• PROBLEM REQUIREMENTS
Below is a block of data; give all of it again word for word.

— Begin STORED DATA —

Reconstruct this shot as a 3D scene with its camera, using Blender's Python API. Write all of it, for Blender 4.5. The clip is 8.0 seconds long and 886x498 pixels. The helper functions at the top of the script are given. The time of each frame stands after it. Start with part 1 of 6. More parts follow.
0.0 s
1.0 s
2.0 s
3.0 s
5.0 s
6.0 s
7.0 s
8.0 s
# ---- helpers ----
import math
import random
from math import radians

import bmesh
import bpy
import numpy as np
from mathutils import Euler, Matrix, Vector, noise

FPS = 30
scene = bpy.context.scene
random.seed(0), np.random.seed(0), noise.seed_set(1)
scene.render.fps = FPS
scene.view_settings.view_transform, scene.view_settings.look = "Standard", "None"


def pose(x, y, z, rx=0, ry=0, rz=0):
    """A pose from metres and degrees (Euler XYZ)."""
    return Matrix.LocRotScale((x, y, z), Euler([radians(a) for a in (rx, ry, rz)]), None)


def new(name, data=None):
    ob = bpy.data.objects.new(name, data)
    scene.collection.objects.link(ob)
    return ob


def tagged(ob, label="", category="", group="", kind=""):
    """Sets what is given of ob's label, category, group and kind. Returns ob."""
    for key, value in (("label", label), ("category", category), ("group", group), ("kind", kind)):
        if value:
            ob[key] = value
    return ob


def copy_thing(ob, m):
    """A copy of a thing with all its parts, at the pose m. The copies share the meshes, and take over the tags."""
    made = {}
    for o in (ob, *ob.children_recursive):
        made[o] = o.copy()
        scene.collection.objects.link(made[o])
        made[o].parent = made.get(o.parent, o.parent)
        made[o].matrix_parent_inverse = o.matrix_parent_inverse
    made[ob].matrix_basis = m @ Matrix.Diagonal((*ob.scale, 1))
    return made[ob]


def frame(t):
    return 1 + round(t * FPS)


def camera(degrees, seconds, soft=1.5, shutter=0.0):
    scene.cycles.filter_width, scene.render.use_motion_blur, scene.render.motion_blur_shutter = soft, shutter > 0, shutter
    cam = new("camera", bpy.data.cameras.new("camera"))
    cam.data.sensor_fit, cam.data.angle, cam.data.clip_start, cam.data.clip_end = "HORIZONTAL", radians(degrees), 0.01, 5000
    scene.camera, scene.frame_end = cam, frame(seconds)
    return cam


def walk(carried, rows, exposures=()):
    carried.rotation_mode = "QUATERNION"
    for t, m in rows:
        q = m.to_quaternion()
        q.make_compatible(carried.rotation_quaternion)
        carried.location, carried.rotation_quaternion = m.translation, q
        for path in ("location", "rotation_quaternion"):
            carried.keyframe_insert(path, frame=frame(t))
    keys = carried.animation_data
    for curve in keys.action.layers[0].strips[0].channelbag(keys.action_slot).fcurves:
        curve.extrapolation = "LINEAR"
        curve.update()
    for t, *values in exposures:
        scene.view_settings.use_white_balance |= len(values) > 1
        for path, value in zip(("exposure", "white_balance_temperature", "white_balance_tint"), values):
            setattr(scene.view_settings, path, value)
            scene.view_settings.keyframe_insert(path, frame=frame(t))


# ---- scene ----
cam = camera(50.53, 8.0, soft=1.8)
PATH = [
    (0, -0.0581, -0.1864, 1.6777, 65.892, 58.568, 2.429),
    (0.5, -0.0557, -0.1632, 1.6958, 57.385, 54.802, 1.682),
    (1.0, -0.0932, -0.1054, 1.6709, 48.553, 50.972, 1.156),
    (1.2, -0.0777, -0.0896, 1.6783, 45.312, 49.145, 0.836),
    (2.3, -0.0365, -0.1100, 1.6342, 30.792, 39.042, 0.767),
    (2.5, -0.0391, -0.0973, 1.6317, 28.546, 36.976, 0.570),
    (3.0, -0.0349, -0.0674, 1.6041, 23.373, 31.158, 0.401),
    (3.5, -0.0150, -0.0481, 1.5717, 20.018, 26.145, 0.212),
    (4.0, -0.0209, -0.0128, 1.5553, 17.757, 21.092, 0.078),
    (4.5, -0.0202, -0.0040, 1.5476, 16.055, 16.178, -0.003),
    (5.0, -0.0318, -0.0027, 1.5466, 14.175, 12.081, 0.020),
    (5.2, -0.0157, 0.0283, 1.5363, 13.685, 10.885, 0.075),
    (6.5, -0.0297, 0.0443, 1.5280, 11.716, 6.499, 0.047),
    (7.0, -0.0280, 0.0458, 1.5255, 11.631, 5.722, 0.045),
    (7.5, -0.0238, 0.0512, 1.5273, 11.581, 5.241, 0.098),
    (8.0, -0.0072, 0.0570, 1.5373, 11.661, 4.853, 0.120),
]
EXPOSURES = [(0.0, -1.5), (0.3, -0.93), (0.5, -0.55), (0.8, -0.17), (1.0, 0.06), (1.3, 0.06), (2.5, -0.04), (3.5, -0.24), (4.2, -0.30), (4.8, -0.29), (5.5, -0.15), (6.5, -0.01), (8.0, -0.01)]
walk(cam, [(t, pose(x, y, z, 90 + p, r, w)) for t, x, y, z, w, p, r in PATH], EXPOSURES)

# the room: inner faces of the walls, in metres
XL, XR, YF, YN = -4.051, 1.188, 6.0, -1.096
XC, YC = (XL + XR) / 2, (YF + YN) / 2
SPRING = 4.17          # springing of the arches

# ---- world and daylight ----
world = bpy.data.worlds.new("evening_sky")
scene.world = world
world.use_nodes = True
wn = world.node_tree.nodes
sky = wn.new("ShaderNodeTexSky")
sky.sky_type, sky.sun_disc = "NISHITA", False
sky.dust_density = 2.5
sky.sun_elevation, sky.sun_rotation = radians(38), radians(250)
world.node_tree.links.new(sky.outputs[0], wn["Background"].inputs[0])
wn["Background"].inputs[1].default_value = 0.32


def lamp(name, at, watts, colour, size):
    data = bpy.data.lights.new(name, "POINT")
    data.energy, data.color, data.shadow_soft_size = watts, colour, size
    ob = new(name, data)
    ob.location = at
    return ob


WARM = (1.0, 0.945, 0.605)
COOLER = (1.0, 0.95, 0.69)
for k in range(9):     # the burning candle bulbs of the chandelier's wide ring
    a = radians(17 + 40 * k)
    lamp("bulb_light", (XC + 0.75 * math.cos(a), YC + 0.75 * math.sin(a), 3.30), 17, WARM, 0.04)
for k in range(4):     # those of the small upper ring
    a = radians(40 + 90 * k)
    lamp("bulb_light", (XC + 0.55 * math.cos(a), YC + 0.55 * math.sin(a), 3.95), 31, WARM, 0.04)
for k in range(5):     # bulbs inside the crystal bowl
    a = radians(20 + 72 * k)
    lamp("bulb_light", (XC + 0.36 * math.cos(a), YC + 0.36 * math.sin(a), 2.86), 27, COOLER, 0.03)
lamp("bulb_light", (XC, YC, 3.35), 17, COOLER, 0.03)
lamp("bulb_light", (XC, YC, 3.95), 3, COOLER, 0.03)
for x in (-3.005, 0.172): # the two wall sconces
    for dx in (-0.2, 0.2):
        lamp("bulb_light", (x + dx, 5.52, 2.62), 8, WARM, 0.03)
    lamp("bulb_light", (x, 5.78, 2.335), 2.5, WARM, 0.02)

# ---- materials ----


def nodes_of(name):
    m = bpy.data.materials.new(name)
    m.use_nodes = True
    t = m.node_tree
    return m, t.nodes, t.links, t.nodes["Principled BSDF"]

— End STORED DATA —

• REPLY TO THE EXERCISE
Reconstruct this shot as a 3D scene with its camera, using Blender's Python API. Write all of it, for Blender 4.5. The clip is 8.0 seconds long and 886x498 pixels. The helper functions at the top of the script are given. The time of each frame stands after it. Start with part 1 of 6. More parts follow.
0.0 s
1.0 s
2.0 s
3.0 s
5.0 s
6.0 s
7.0 s
8.0 s
# ---- helpers ----
import math
import random
from math import radians

import bmesh
import bpy
import numpy as np
from mathutils import Euler, Matrix, Vector, noise

FPS = 30
scene = bpy.context.scene
random.seed(0), np.random.seed(0), noise.seed_set(1)
scene.render.fps = FPS
scene.view_settings.view_transform, scene.view_settings.look = "Standard", "None"


def pose(x, y, z, rx=0, ry=0, rz=0):
    """A pose from metres and degrees (Euler XYZ)."""
    return Matrix.LocRotScale((x, y, z), Euler([radians(a) for a in (rx, ry, rz)]), None)


def new(name, data=None):
    ob = bpy.data.objects.new(name, data)
    scene.collection.objects.link(ob)
    return ob


def tagged(ob, label="", category="", group="", kind=""):
    """Sets what is given of ob's label, category, group and kind. Returns ob."""
    for key, value in (("label", label), ("category", category), ("group", group), ("kind", kind)):
        if value:
            ob[key] = value
    return ob


def copy_thing(ob, m):
    """A copy of a thing with all its parts, at the pose m. The copies share the meshes, and take over the tags."""
    made = {}
    for o in (ob, *ob.children_recursive):
        made[o] = o.copy()
        scene.collection.objects.link(made[o])
        made[o].parent = made.get(o.parent, o.parent)
        made[o].matrix_parent_inverse = o.matrix_parent_inverse
    made[ob].matrix_basis = m @ Matrix.Diagonal((*ob.scale, 1))
    return made[ob]


def frame(t):
    return 1 + round(t * FPS)


def camera(degrees, seconds, soft=1.5, shutter=0.0):
    scene.cycles.filter_width, scene.render.use_motion_blur, scene.render.motion_blur_shutter = soft, shutter > 0, shutter
    cam = new("camera", bpy.data.cameras.new("camera"))
    cam.data.sensor_fit, cam.data.angle, cam.data.clip_start, cam.data.clip_end = "HORIZONTAL", radians(degrees), 0.01, 5000
    scene.camera, scene.frame_end = cam, frame(seconds)
    return cam


def walk(carried, rows, exposures=()):
    carried.rotation_mode = "QUATERNION"
    for t, m in rows:
        q = m.to_quaternion()
        q.make_compatible(carried.rotation_quaternion)
        carried.location, carried.rotation_quaternion = m.translation, q
        for path in ("location", "rotation_quaternion"):
            carried.keyframe_insert(path, frame=frame(t))
    keys = carried.animation_data
    for curve in keys.action.layers[0].strips[0].channelbag(keys.action_slot).fcurves:
        curve.extrapolation = "LINEAR"
        curve.update()
    for t, *values in exposures:
        scene.view_settings.use_white_balance |= len(values) > 1
        for path, value in zip(("exposure", "white_balance_temperature", "white_balance_tint"), values):
            setattr(scene.view_settings, path, value)
            scene.view_settings.keyframe_insert(path, frame=frame(t))


# ---- scene ----
cam = camera(50.53, 8.0, soft=1.8)
PATH = [
    (0, -0.0581, -0.1864, 1.6777, 65.892, 58.568, 2.429),
    (0.5, -0.0557, -0.1632, 1.6958, 57.385, 54.802, 1.682),
    (1.0, -0.0932, -0.1054, 1.6709, 48.553, 50.972, 1.156),
    (1.2, -0.0777, -0.0896, 1.6783, 45.312, 49.145, 0.836),
    (2.3, -0.0365, -0.1100, 1.6342, 30.792, 39.042, 0.767),
    (2.5, -0.0391, -0.0973, 1.6317, 28.546, 36.976, 0.570),
    (3.0, -0.0349, -0.0674, 1.6041, 23.373, 31.158, 0.401),
    (3.5, -0.0150, -0.0481, 1.5717, 20.018, 26.145, 0.212),
    (4.0, -0.0209, -0.0128, 1.5553, 17.757, 21.092, 0.078),
    (4.5, -0.0202, -0.0040, 1.5476, 16.055, 16.178, -0.003),
    (5.0, -0.0318, -0.0027, 1.5466, 14.175, 12.081, 0.020),
    (5.2, -0.0157, 0.0283, 1.5363, 13.685, 10.885, 0.075),
    (6.5, -0.0297, 0.0443, 1.5280, 11.716, 6.499, 0.047),
    (7.0, -0.0280, 0.0458, 1.5255, 11.631, 5.722, 0.045),
    (7.5, -0.0238, 0.0512, 1.5273, 11.581, 5.241, 0.098),
    (8.0, -0.0072, 0.0570, 1.5373, 11.661, 4.853, 0.120),
]
EXPOSURES = [(0.0, -1.5), (0.3, -0.93), (0.5, -0.55), (0.8, -0.17), (1.0, 0.06), (1.3, 0.06), (2.5, -0.04), (3.5, -0.24), (4.2, -0.30), (4.8, -0.29), (5.5, -0.15), (6.5, -0.01), (8.0, -0.01)]
walk(cam, [(t, pose(x, y, z, 90 + p, r, w)) for t, x, y, z, w, p, r in PATH], EXPOSURES)

# the room: inner faces of the walls, in metres
XL, XR, YF, YN = -4.051, 1.188, 6.0, -1.096
XC, YC = (XL + XR) / 2, (YF + YN) / 2
SPRING = 4.17          # springing of the arches

# ---- world and daylight ----
world = bpy.data.worlds.new("evening_sky")
scene.world = world
world.use_nodes = True
wn = world.node_tree.nodes
sky = wn.new("ShaderNodeTexSky")
sky.sky_type, sky.sun_disc = "NISHITA", False
sky.dust_density = 2.5
sky.sun_elevation, sky.sun_rotation = radians(38), radians(250)
world.node_tree.links.new(sky.outputs[0], wn["Background"].inputs[0])
wn["Background"].inputs[1].default_value = 0.32


def lamp(name, at, watts, colour, size):
    data = bpy.data.lights.new(name, "POINT")
    data.energy, data.color, data.shadow_soft_size = watts, colour, size
    ob = new(name, data)
    ob.location = at
    return ob


WARM = (1.0, 0.945, 0.605)
COOLER = (1.0, 0.95, 0.69)
for k in range(9):     # the burning candle bulbs of the chandelier's wide ring
    a = radians(17 + 40 * k)
    lamp("bulb_light", (XC + 0.75 * math.cos(a), YC + 0.75 * math.sin(a), 3.30), 17, WARM, 0.04)
for k in range(4):     # those of the small upper ring
    a = radians(40 + 90 * k)
    lamp("bulb_light", (XC + 0.55 * math.cos(a), YC + 0.55 * math.sin(a), 3.95), 31, WARM, 0.04)
for k in range(5):     # bulbs inside the crystal bowl
    a = radians(20 + 72 * k)
    lamp("bulb_light", (XC + 0.36 * math.cos(a), YC + 0.36 * math.sin(a), 2.86), 27, COOLER, 0.03)
lamp("bulb_light", (XC, YC, 3.35), 17, COOLER, 0.03)
lamp("bulb_light", (XC, YC, 3.95), 3, COOLER, 0.03)
for x in (-3.005, 0.172): # the two wall sconces
    for dx in (-0.2, 0.2):
        lamp("bulb_light", (x + dx, 5.52, 2.62), 8, WARM, 0.03)
    lamp("bulb_light", (x, 5.78, 2.335), 2.5, WARM, 0.02)

# ---- materials ----


def nodes_of(name):
    m = bpy.data.materials.new(name)
    m.use_nodes = True
    t = m.node_tree
    return m, t.nodes, t.links, t.nodes["Principled BSDF"]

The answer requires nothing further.